» GOAL: Skip any picture you find and retype all the remaining lines exactly.

» DATA SEGMENT:
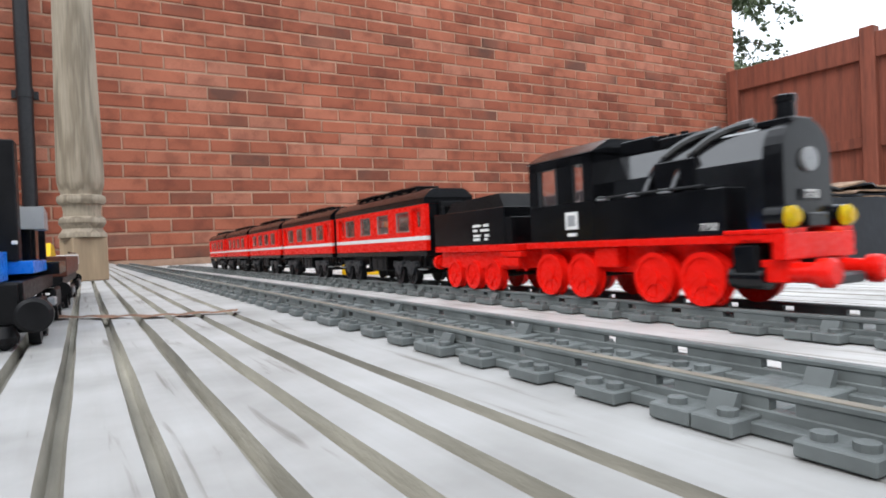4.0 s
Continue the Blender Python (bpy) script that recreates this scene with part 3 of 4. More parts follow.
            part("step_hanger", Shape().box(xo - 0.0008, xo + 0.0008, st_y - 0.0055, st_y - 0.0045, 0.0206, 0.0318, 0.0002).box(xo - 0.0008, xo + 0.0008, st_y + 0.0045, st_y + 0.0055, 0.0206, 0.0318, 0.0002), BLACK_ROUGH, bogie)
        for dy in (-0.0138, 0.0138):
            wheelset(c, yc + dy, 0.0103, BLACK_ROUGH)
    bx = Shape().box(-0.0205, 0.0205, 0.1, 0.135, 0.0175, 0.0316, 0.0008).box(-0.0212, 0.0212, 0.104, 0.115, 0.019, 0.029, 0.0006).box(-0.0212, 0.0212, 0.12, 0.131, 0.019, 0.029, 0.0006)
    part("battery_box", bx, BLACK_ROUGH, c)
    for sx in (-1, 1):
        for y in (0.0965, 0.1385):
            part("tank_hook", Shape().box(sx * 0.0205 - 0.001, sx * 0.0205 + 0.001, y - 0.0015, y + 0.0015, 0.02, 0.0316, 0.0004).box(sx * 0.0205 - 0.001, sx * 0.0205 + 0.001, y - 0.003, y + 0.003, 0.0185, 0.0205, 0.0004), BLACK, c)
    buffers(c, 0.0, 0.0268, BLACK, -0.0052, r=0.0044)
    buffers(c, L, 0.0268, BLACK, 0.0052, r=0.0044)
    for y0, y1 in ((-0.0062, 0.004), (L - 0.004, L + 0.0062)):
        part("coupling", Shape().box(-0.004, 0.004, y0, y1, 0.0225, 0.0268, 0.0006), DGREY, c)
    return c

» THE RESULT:
4.0 s
Continue the Blender Python (bpy) script that recreates this scene with part 3 of 4. More parts follow.
            part("step_hanger", Shape().box(xo - 0.0008, xo + 0.0008, st_y - 0.0055, st_y - 0.0045, 0.0206, 0.0318, 0.0002).box(xo - 0.0008, xo + 0.0008, st_y + 0.0045, st_y + 0.0055, 0.0206, 0.0318, 0.0002), BLACK_ROUGH, bogie)
        for dy in (-0.0138, 0.0138):
            wheelset(c, yc + dy, 0.0103, BLACK_ROUGH)
    bx = Shape().box(-0.0205, 0.0205, 0.1, 0.135, 0.0175, 0.0316, 0.0008).box(-0.0212, 0.0212, 0.104, 0.115, 0.019, 0.029, 0.0006).box(-0.0212, 0.0212, 0.12, 0.131, 0.019, 0.029, 0.0006)
    part("battery_box", bx, BLACK_ROUGH, c)
    for sx in (-1, 1):
        for y in (0.0965, 0.1385):
            part("tank_hook", Shape().box(sx * 0.0205 - 0.001, sx * 0.0205 + 0.001, y - 0.0015, y + 0.0015, 0.02, 0.0316, 0.0004).box(sx * 0.0205 - 0.001, sx * 0.0205 + 0.001, y - 0.003, y + 0.003, 0.0185, 0.0205, 0.0004), BLACK, c)
    buffers(c, 0.0, 0.0268, BLACK, -0.0052, r=0.0044)
    buffers(c, L, 0.0268, BLACK, 0.0052, r=0.0044)
    for y0, y1 in ((-0.0062, 0.004), (L - 0.004, L + 0.0062)):
        part("coupling", Shape().box(-0.004, 0.004, y0, y1, 0.0225, 0.0268, 0.0006), DGREY, c)
    return c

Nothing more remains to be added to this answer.